More than a mile from Granite Park Chalet we can see the building sitting on a ridge jutting out into the valley. As with most hikes, it seems tantalizingly close and infinitely far away after you’ve already walked nearly 7 miles in splendid unbelievable air. Amazingly, we had beautiful blue sky as well as the sure threat of rain, which came and went in a matter of minutes dropping the temperature at least 20 degrees. A sign that, at this elevation, change is constant, rapid and certain. As we walked across the yard to the Chalet, we passed an offset room to the back of the building. In the 1920’s when the Chalet offered full service to its guests, this room had held the meat and other provisions. Notice the spikes on the shutters. Where people are, bears follow.

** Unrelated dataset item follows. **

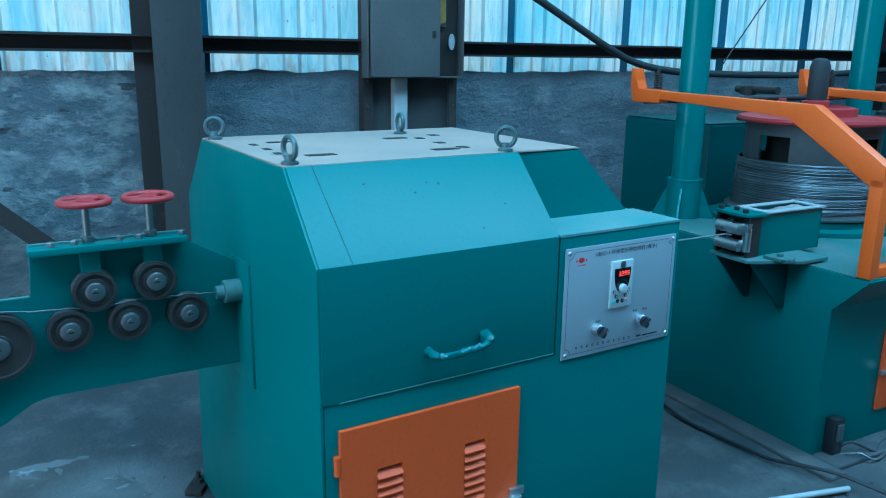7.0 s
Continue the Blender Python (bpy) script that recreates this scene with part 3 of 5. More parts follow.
    for y, z, tall in ((0.262, 0.866, 0.014), (0.41, 0.880, 0.019)):
        bm = B()
        turn(bm, [(0.004, 0.0), (0.013, 0.004), (tall * 0.72, 0.014), (tall * 0.6, 0.03), (tall * 0.42, 0.042), (0.003, 0.046)], 20, pose(0.003, y, z, 0, 90, 0))
        for v in bm.verts:
            v.co += Vector((0.003, 0.003, 0.006)) * (noise.noise(v.co * 80) + 0.5 * noise.noise(v.co * 190))
        part("film", bm, FILM, ob, "puckered film round the handle end")
    # louvred orange door
    y0, y1, z0, z1 = 0.036, 0.522, 0.145, 0.725
    cols = ((0.125, 0.19), (0.36, 0.42))
    zt, step, n = 0.6, 0.0222, 16
    bm = B()
    edges = [y0, *[v for c in cols for v in c], y1]
    for a, b in ((edges[0], edges[1]), (edges[2], edges[3]), (edges[4], edges[5])):
        box(bm, 0.003, 0.014, a, b, z0, z1)
    for a, b in cols:
        box(bm, 0.003, 0.014, a, b, zt + 0.012, z1)
        box(bm, 0.003, 0.014, a, b, z0, zt - step * n + 0.012)
    bmesh.ops.remove_doubles(bm, verts=bm.verts[:], dist=1e-5)
    door = part("door", bm, ORANGE_DOOR, ob, "orange louvred sheet-steel door")
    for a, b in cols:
        # flat dark sheet paints in the shade behind the slats
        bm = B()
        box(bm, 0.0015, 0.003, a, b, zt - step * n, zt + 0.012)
        part("louvre_shade", bm, HOLE_SHADE, door)
        for k in range(n):
            z = zt - step * k
            bm = B()
            prism(bm, [(0.004, z + 0.004), (0.019, z - 0.012), (0.019, z - 0.0145), (0.0035, z + 0.0005)], "y", a, b)
            part("louvre", bm, ORANGE_DOOR, door, smooth=20)
    bm = B()
    box(bm, 0.012, 0.03, 0.478, 0.53, 0.414, 0.43, 0.003)
    box(bm, 0.012, 0.024, 0.495, 0.54, 0.43, 0.452, 0.003)
    rod(bm, (0.014, 0.505, 0.424), (0.045, 0.505, 0.424), 0.011, 14)
    part("latch", bm, CHROME, door, "chrome toggle latch")
    for z in (0.62, 0.24):
        bm = B()
        rod(bm, (0.008, 0.03, z), (0.008, 0.03, z + 0.045), 0.008, 10)
        part("hinge", bm, ORANGE_DOOR, door, "orange barrel hinge")
    control_plate(ob)
    # wire guides through both sides
    bm = B()
    rod(bm, (-0.52, -0.055, 0.915), (-0.52, 0.0, 0.915), 0.03, 20)
    rod(bm, (-0.52, -0.075, 0.915), (-0.52, -0.055, 0.915), 0.018, 18)
    part("inlet", bm, DECK, ob, "round green wire inlet")
    bm = B()
    box(bm, -0.60, -0.44, -0.012, -0.004, 0.66, 1.0, 0.002)
    part("mounting_flange", bm, GREEN, ob, "bolted green flange")
    # feet and base frame
    for y in (0.04, W - 0.1):
        bm = B()
        prism(bm, [(y, 0), (y + 0.08, 0), (y + 0.08, 0.01), (y + 0.01, 0.01), (y + 0.01, 0.045), (y + 0.08, 0.045), (y + 0.08, 0.055), (y, 0.055)], "x", -1.12, 0.04)
        part("base_channel", bm, DARK_STEEL, ob, "dark steel channel under the machine")
    bm = B()
    box(bm, -0.09, 0.01, W - 0.01, W + 0.06, 0.04, 0.055, 0.002)
    part("foot_plate", bm, GREEN, ob)
    return ob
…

As I understand it, Granite Park Chalet and Sperry Chalet as well as the Great Lodges at Glacier National Park were built by the Railroads in their heyday between 1912 and 1920 to attract tourists who would take the train to Great Lodges and then travel to the Chalets on horseback. At that time, meals were prepared for the guests and a larder was stocked for their pleasure. Now, there is a kitchen which is available for you to use to cook what you carry and bunk beds in common rooms for you to sleep in. The cooks and other servants have been gone for decades. The view is as beautiful as ever.

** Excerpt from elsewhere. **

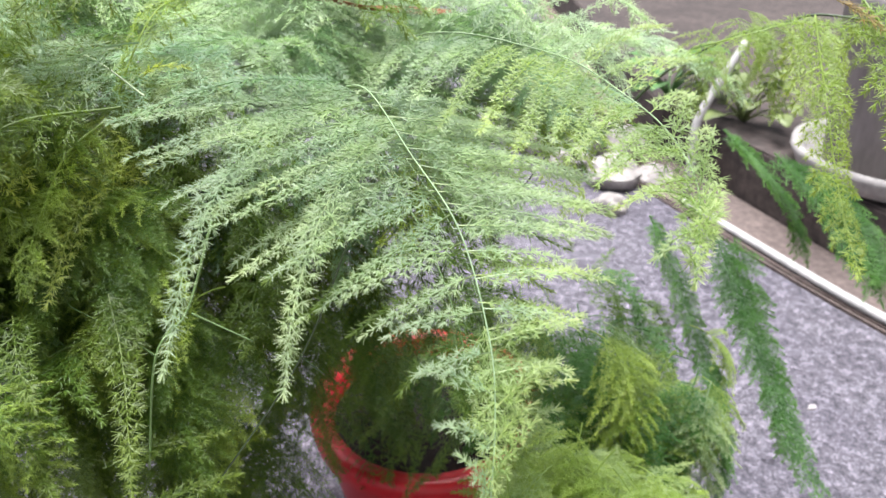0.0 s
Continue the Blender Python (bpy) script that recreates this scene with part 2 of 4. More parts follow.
def lathe(profile, sides=48, wobble=0.0):
    """A turned shape from (radius, height) pairs."""
    bm = bmesh.new()
    rings = []
    for r, z in profile:
        rings.append([bm.verts.new(((r + wobble * noise.noise((math.cos(a) * 2, math.sin(a) * 2, z * 9))) * math.cos(a),
                                    (r + wobble * noise.noise((math.cos(a) * 2, math.sin(a) * 2, z * 9))) * math.sin(a), z))
                      for a in (2 * math.pi * k / sides for k in range(sides))])
    for a, b in zip(rings, rings[1:]):
        for k in range(sides):
            bm.faces.new((a[k], a[(k + 1) % sides], b[(k + 1) % sides], b[k]))
    bm.faces.new(list(reversed(rings[0])))
    bm.faces.new(rings[-1])
    return bm


# ---- fern foliage ----
class Spray:
    """Gathers needles and fine stems of a piece of foliage."""

    def __init__(self):
        self.v, self.f, self.y = [], [], []

    def needle(self, o, d, length, width, young, rng):
        """A slim leaf that narrows to its tip."""
        side = d.cross(Vector((rng.uniform(-0.5, 0.5), rng.uniform(-0.8, 0.3), 1))).normalized() * (width / 2)
        k = len(self.v)
        tip = o + d * length
        self.v += [o + side, tip + side * 0.3, tip - side * 0.3, o - side]
        self.f.append((k, k + 1, k + 2, k + 3))
        self.y += [young * 0.7, min(1, young + 0.2), min(1, young + 0.2), young * 0.7]

    def stalk(self, line, r0, r1, young, sides=3):
        k = len(self.v)
        tube(line, r0, r1, sides, self.v, self.f)
        self.y += [young] * (len(self.v) - k)

    def tuft(self, o, d, t, many, size, width, young, rng):
        """A star of needles at o, open about the way d."""
        across = d.cross(t)
        across = across.normalized() if across.length > 0.05 else Vector((0, 0, 1))
        flat = across.cross(d)
        for k in range(many):
            a = radians(-80 + 160 * (k + rng.uniform(0.2, 0.8)) / many)
            nd = d * math.cos(a) + flat * math.sin(a) + across * rng.uniform(-0.5, 0.5)
            self.needle(o, nd.normalized(), size * rng.uniform(0.82, 1.1), width, young, rng)

    def plume(self, line, length, wide, rng, fine=1.0, lift=0.12, tip_young=1.0, base_bare=0.0, star=1.0):
        """A feather: short branchlets at even steps on both sides of a line, each set with stars of needles."""
        n = len(line) - 1
        tg = tangents(line)
        self.stalk(line[::2] if n % 2 == 0 else line, 0.00045, 0.0002, 0.9)
        step, size, width, many = ((0.0044, 0.0090, 0.00072, 9) if fine > 1.1 else (0.0046, 0.0098, 0.00076, 9) if fine > 0.8
                                   else (0.0054, 0.0102, 0.0009, 8) if fine > 0.4 else (0.0092, 0.0125, 0.0014, 6))
        step, size = step * (0.5 + 0.5 * star if star < 1.2 else star ** 1.2), size * star
        width *= 1.0 if star < 1.2 else 1.3
        count = max(4, int(length / step))
        for i in range(count):
            s = (i + 0.5) / count
            if s < base_bare:
                continue
            x = s * n
            j = min(n - 1, int(x))
            p = line[j].lerp(line[j + 1], x - j)
            t = tg[min(n, int(x + 0.5))]
            side = t.cross(Vector((0, 0, 1)))
            side = side.normalized() if side.length > 0.05 else Vector((1, 0, 0))
            up = side.cross(t)
            sign = 1 if i % 2 else -1
            reach = wide * (1 - s) ** 0.75 * min(1.0, 0.5 + s * 4) * rng.uniform(0.8, 1.15)
            ang = radians(58 - 18 * s + rng.uniform(-6, 6))
            d = (t * math.cos(ang) + side * (sign * math.sin(ang)) + up * rng.uniform(-lift, lift)).normalized()
            young = min(1.0, 0.06 + 0.85 * tip_young * s ** 2 + rng.uniform(0, 0.16))
            self.tuft(p, (t + d * 0.6 + up * 0.25).normalized(), side, many - 2, size * (0.95 - 0.3 * s), width, young, rng)
            tufts = int(round(reach / (0.0052 * star ** (1 if star < 1.2 else 1.3) if fine > 0.4 else 0.009)))
            if tufts:
                self.needle(p, d, reach, 0.0005, min(1, young + 0.35), rng)
            for q in range(1, tufts + 1):
                f = q / tufts
                o = p + d * (reach * f) + Vector((0, 0, -0.14 * reach * f * f))
                self.tuft(o, (d + t * 0.2).normalized(), t, many, size * (1 - 0.2 * f - 0.2 * s), width, min(1, young + 0.22 * f * f), rng)
        for _ in range(9):
            nd = (tg[-1] + Vector((rng.gauss(0, 1), rng.gauss(0, 1), rng.gauss(0, 1))) * 0.35).normalized()
            self.needle(line[-1], nd, 0.0058, width, 1.0, rng)

    def add(self, other, m):
        """Takes in another piece of foliage at the pose m."""
        k = len(self.v)
        self.v += [m @ q for q in other.v]
        self.f += [tuple(i + k for i in face) for face in other.f]
        self.y += other.y

    def mesh(self, name, mat):
        me = bpy.data.meshes.new(name)
        me.from_pydata([tuple(v) for v in self.v], [], self.f)
        me.attributes.new("young", "FLOAT", "POINT").data.foreach_set("value", self.y)
        me.materials.append(mat)
        return me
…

Although the two bears responsible for the deaths in 1967 were euthanized, there are still plenty of grizzly and brown bear in Glacier. We saw a couple of grizzly through a telescope mounted on the porch at the chalet. We happened to be looking back along the Highline and saw the bears down in a meadow below it. On a hike further west, which I’ll tell you about in the next Glacier post, we saw where the grizzlies had churned the ground looking for food. As you might have expected, no one feeds the bears at Granite Park Chalet, and when you cross the ravine where the feedings once took place, it is impossible to not look over your shoulder.
Our Italian hiking trip to Capri found us staying on the southern side of the Island at Marina Piccola. Although there are many fine hotels in the town of Capri, which sits astride the middle of the Isle de Capri, we chose to stay at the Hotel Ambassador Weber, mainly because it was right on the sea, which I prefer and because it was reasonably priced. Our window did indeed look over the sea, the beach below, to our left the Faraglioni and to our right the cliffs rising up to Mt. Solora.
The staff at the hotel were very friendly and always tried to help, even pointing out trails along the map of Capri that they provided, however, when we told them that we wanted to walk up La Scala Fenicia, the concierge looked at us with dismay and exclaimed, “Oh no, it is very tiresome. You do not wish to do this!” We persuaded him that we did indeed want to go see the staircase, but we did not tell him that we intended to go all the way to the top of Mt. Solora, so he directed us to the other side of the Isle de Capri to Marina Grande, where the staircase begins a few feet above sea level.
To get to Marina Grande from Marina Piccola, we walked up a brick pathway to Capri and then took the funicular railway, an inclined railway running between Capri ad Marina Grande. If you go to the Isle de Capri, your trip is not complete without riding it. From the Funicular we walked past the beach and docks up the road to the west of
the fishing boats, then turned south with the street until we came to a small sign near the Church of St. Constanza marking the bottom of La Scala Fenicia. The staircase has approxiamtely 900 steps cut into the granite from the port to the town of Anacapri. For centuries, this staircase was the only way to get from the port to Anacapri. Although the name implies that the steps were cut by the Phonecians, they are likely to have been hewn by the Greek settlers of the island instead.
The climb takes you past the residences, school, and olive gardens and fields. As you look back down the steps, the fishing boats in the marina grow increasingly smaller and the climb becomes steeper and steeper. You look up to see where the staircase may come out and wonder if you can get there. Eventually the trail crosses the modern road to AnaCapri, and as you walk from beneath the roadway people look at you as though you were insane. It is probably the fact that your mouth is hanging open gasping for air. Above the road the steps continue, and the panorama below you grows ever larger until you come to Villa San Michelle, built by Axel Munthe and now a museum. There, you find yourself on a street passing little shops and leading into Anacapri.
We walked through the town and found our way to the Church of St. Michele. The floor of the church is a hand painted tile depicting the explusion of Adam and Eve from the Garden of Eden. Walkways around the floor preserve its beauty and allow you to see it up close, but you won’t appreciate it until you climb the staircase and look down from the galleries above. We returned to the center of town and debated taking the chair lift to the top of Mt. Solora. However, we decided to walk instead, so we cut across the village to the east of the cable line and soon picked up the trail. It was a moderate hike through a pine thicket so that you only saw the cable cars passing overhead occassionally.
After about an hour, we had passed the spur leading down to the Hermitage of Cetrella and were making our way to the summit of Mt. Solora. As with most of the island, here you find the ruins of by gone battlements and outbuildings, in a setting so picturesque as to defy imagination. Looking down to the east we can see the Faraglioni east and south
of Marina Picolla. Jutting out at the far eastern point of the island is Villa Jovis, with Capri and Anacapri on either side of the island. The sea below is a multi-color pallet
and you wish not to leave, but the small cafe is closing and it is clear that they want everyone to leave. The few tourists, besides ourselves, and the cafe staff board the cable cars and head down while we return to the path and hike our way down to AnaCapri, where we catch the bus back to Marina Picolla. It was a great day.